Some re-interpretation took different route.  Instead of inventing a new dramatic twist, adding some obscure details serve the original stories well.  One such effort was John Updike's Gertrude and Claudius, which was a prelude to the famous Shakespeare play, focusing not on the Queen and Hamlet's fratricidal stepfather.
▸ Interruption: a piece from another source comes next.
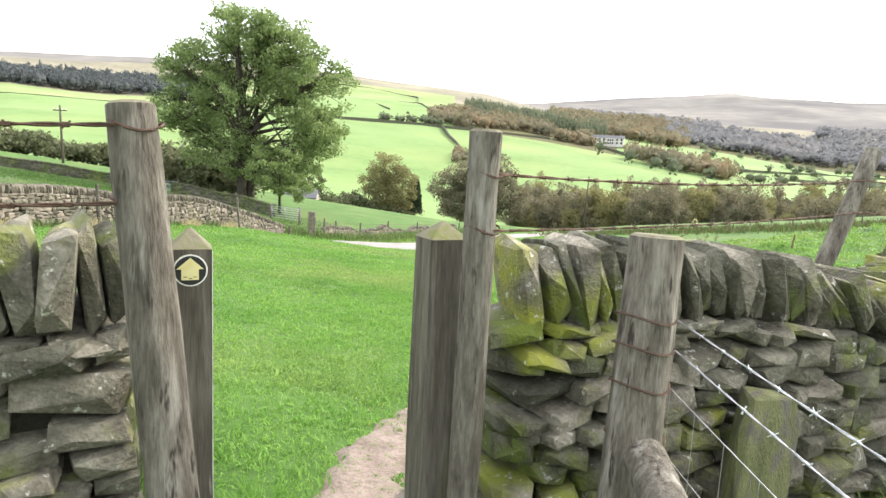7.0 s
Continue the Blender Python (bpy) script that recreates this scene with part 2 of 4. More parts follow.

Another book in this vein I enjoy enormously was David Malouf's Ransom.  Publishers Weekly summarized the book thus:
Revisiting scenes from The Iliad and delving into the hearts of two ancient heroes, Malouf (Remembering Babylon) evokes the final days of the Trojan War with cinematic vividness. After Achilles withdraws his forces from combat, a move that cripples the Greek army, his best friend, Patroclus, persuades Achilles to let him take the Myrmidons back into combat and to wear Achilles' armor. After Trojan king Priam's beloved son, Hector, kills Patroclus, guilt, rage and grief drives Achilles on a frenzied quest for revenge that sees him slay Hector and then tie Hector's corpse to his chariot and drag it around the besieged city. Priam, desperate to stop the desecration, decides to visit the enemy camp and offer money in exchange for Hector's body. He hires a humble cart driver and, aided by Hermes, they set out on a journey that takes Priam into the unknown and toward a meeting with Achilles. Though Malouf's sparingly deployed details, vigorous language and sly wit humanizes these tragic heroes, the story is unmistakably epic and certainly the stuff of legend.
Legends never die.  They live on in re-imaginations of generations after generations.